Le mois dernier, Li Gao, le chef du bureau du changement climatique au ministère de l'écologie et de l'environnement, a déclaré que certains pays "fabriquent des raisons pour supprimer les entreprises photovoltaïques chinoises... nuisant ainsi à l'effort collectif mondial de lutte contre le changement climatique".

Dans un courriel, Jinko a déclaré qu'il travaillait avec le CBP sur la documentation prouvant que ses fournitures ne sont pas liées au travail forcé et est "confiant que les expéditions seront admises."

Longi et Trina n'ont pas répondu aux demandes de commentaires.

Ce goulot d'étranglement constitue un défi pour le développement de l'énergie solaire aux États-Unis à un moment où l'administration Biden cherche à décarboniser l'économie américaine et à mettre en œuvre l'Inflation Reduction Act (IRA), une nouvelle loi qui encourage les technologies d'énergie propre pour lutter contre le changement climatique.

Les installations solaires aux États-Unis ont ralenti de 23 % au troisième trimestre, et près de 23 gigawatts de projets solaires sont retardés, en grande partie en raison de l'impossibilité d'obtenir des panneaux, selon le groupe commercial American Clean Power Association.

L'ACP a exhorté l'administration Biden à rationaliser le processus de contrôle des importations.

"Après plus de quatre mois d'examen des panneaux solaires dans le cadre de l'UFLPA, aucun n'a été rejeté et ils restent au contraire bloqués dans les limbes sans fin en vue", a-t-elle déclaré dans un communiqué.

L'UFLPA présume essentiellement que toutes les marchandises en provenance du Xinjiang sont fabriquées avec du travail forcé et exige des producteurs qu'ils présentent des documents d'approvisionnement des équipements importés en remontant jusqu'à la matière première pour prouver le contraire avant que les importations puissent être autorisées.

Le CBP n'a pas voulu faire de commentaires sur la durée des détentions ni dire quand elles pourraient être libérées ou rejetées. "En fin de compte, cela dépend de la rapidité avec laquelle un importateur est en mesure de soumettre une documentation suffisante", a déclaré Rhonda Lawson, porte-parole du CBP.

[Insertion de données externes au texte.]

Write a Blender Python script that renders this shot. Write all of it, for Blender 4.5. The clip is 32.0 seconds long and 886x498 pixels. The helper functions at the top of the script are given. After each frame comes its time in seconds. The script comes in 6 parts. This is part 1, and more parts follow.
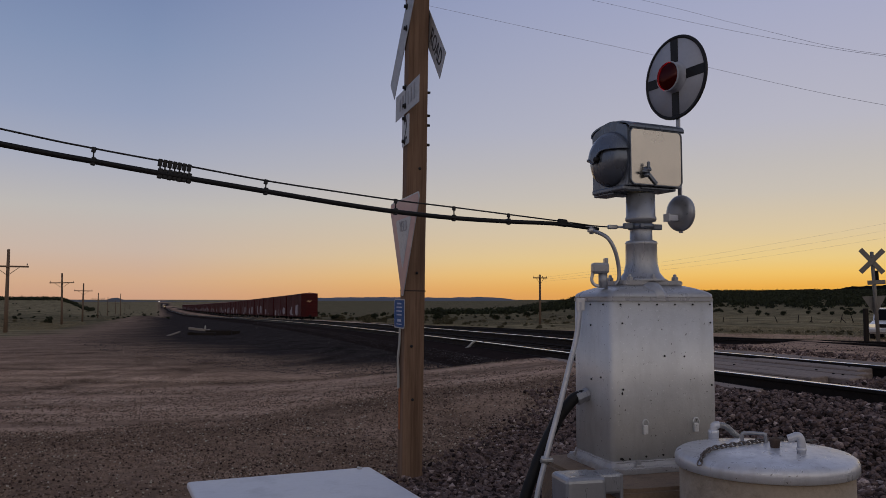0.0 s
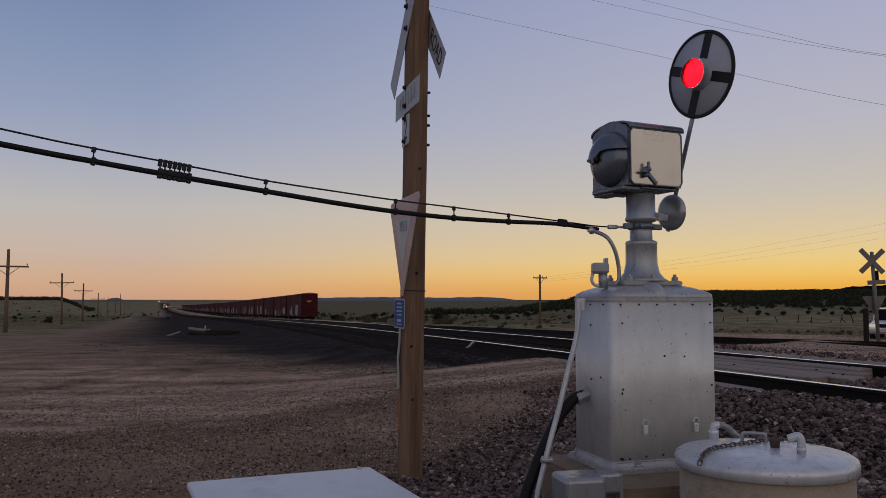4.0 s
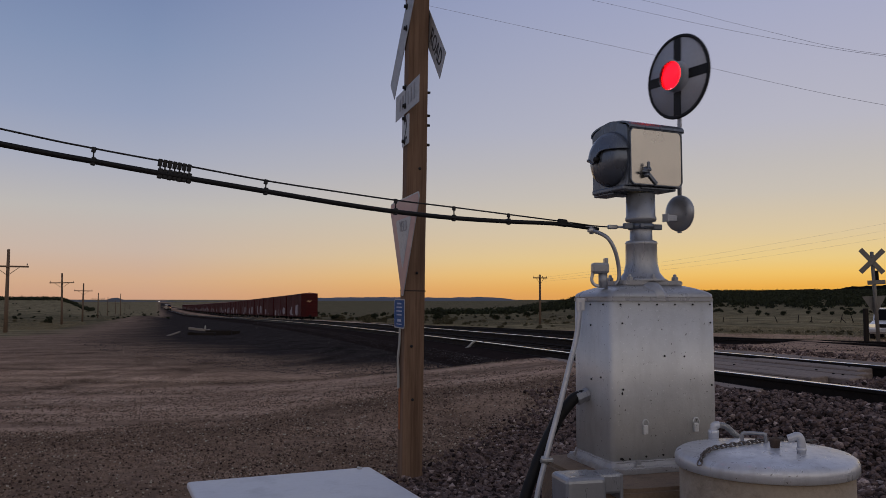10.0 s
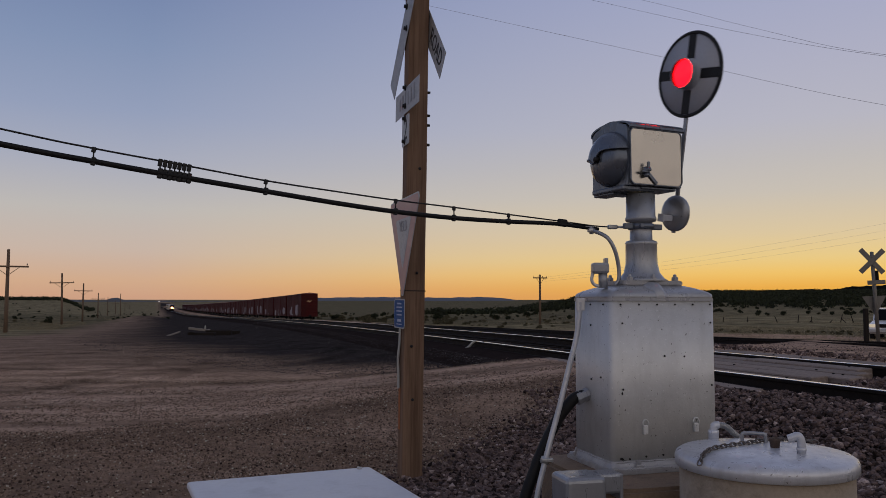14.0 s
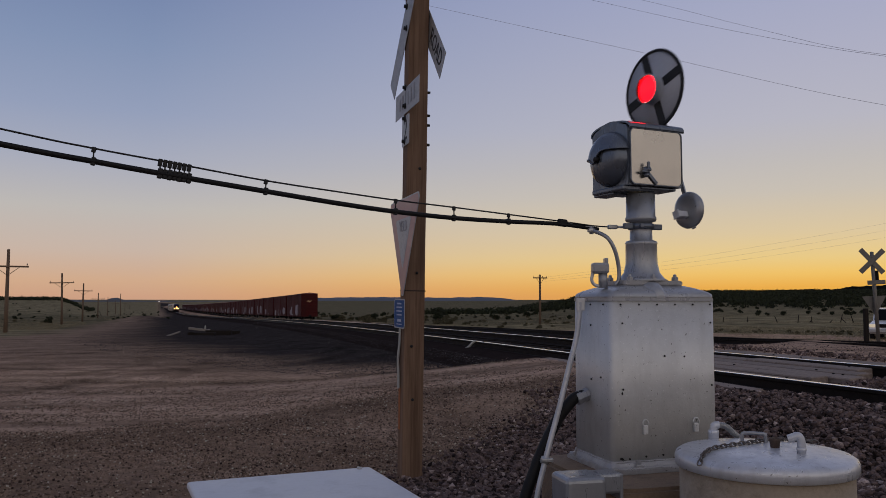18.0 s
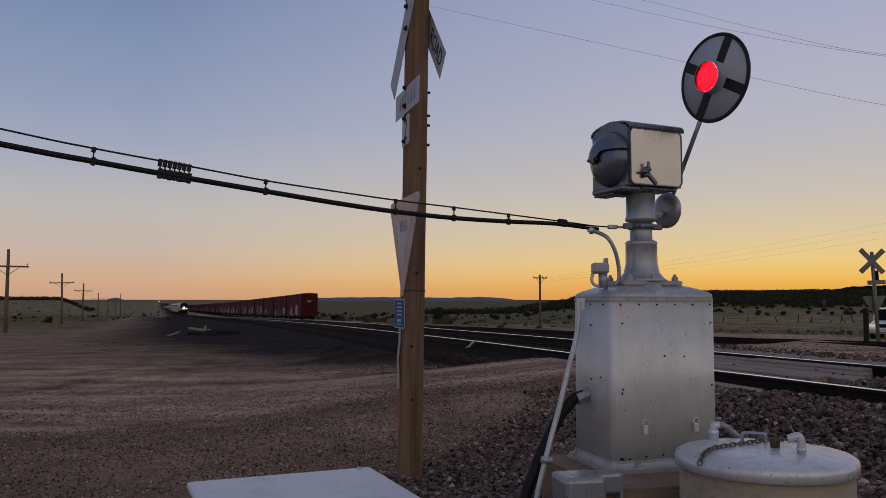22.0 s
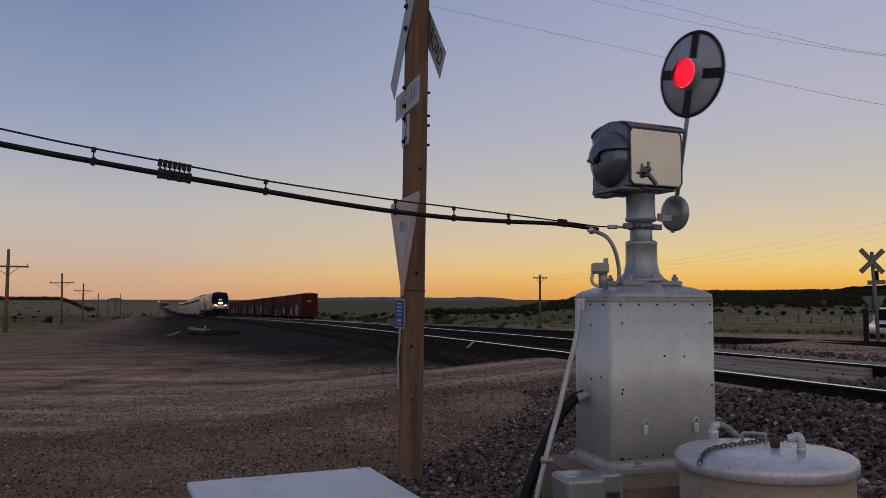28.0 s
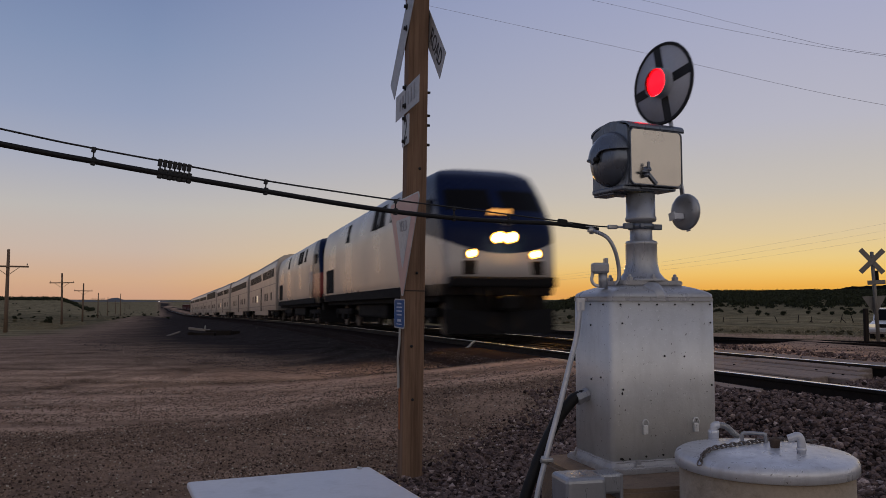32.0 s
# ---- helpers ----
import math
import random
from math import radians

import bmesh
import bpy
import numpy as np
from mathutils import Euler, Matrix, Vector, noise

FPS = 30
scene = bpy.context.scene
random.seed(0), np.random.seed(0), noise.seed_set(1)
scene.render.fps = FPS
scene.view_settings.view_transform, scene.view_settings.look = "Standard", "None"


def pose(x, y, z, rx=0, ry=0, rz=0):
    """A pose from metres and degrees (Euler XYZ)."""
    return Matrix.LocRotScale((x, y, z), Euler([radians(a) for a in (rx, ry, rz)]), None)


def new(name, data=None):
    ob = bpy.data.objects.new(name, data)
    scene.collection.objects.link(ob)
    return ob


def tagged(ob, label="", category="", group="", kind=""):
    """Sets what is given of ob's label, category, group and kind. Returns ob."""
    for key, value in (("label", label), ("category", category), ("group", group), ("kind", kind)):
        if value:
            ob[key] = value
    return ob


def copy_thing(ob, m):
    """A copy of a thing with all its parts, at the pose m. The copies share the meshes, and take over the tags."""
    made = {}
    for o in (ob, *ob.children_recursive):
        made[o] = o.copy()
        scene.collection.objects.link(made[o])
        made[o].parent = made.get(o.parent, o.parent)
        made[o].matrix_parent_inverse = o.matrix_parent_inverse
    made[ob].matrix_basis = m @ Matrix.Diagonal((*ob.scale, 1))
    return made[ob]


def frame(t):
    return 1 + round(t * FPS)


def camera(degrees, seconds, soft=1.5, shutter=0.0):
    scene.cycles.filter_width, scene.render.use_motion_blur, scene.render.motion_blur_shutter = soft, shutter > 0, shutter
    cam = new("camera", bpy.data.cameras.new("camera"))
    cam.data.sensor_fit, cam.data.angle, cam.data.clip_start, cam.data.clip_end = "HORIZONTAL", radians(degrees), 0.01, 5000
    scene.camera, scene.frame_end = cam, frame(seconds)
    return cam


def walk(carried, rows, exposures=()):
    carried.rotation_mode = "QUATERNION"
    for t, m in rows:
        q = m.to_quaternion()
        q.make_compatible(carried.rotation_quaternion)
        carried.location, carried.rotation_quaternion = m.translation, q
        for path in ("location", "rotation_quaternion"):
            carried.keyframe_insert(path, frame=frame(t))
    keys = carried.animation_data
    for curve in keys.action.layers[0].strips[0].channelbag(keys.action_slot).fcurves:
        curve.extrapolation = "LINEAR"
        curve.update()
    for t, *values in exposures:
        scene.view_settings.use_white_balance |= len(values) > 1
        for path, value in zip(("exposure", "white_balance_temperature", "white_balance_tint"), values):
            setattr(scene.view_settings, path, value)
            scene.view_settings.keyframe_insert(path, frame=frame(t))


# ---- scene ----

Longi, Trina et Jinko se procurent la plupart de leur polysilicium auprès de fournisseurs américains et européens tels que Hemlock Semiconductor, une coentreprise basée dans le Michigan entre Corning Inc et Shin-Etsu Handotai Co Ltd, et l'entreprise allemande Wacker Chemie, selon les sources industrielles.

Un porte-parole de Wacker n'a pas voulu faire de commentaires sur les retenues américaines mais a déclaré que la société s'approvisionnait en quartzite auprès de fournisseurs en Norvège, en Espagne et en France.

"Notre stratégie d'approvisionnement nous donne toutes les raisons d'être confiants que les produits utilisés dans notre chaîne d'approvisionnement sont fabriqués dans le respect des droits de l'homme", a déclaré le porte-parole Christof Bachmair.

Hemlock a déclaré dans un communiqué qu'elle s'approvisionne en silicium de qualité métallurgique auprès de fournisseurs utilisant du quartz extrait en Amérique du Nord et du Sud.

Le CBP a précédemment déclaré qu'il avait retenu environ 1 700 expéditions d'une valeur de 516,3 millions de dollars dans le cadre de l'UFLPA jusqu'en septembre, mais il n'avait encore jamais précisé combien de ces expéditions contenaient des équipements solaires.

L'UE a également proposé une interdiction des produits en provenance du Xinjiang, mais ne l'a pas mise en œuvre.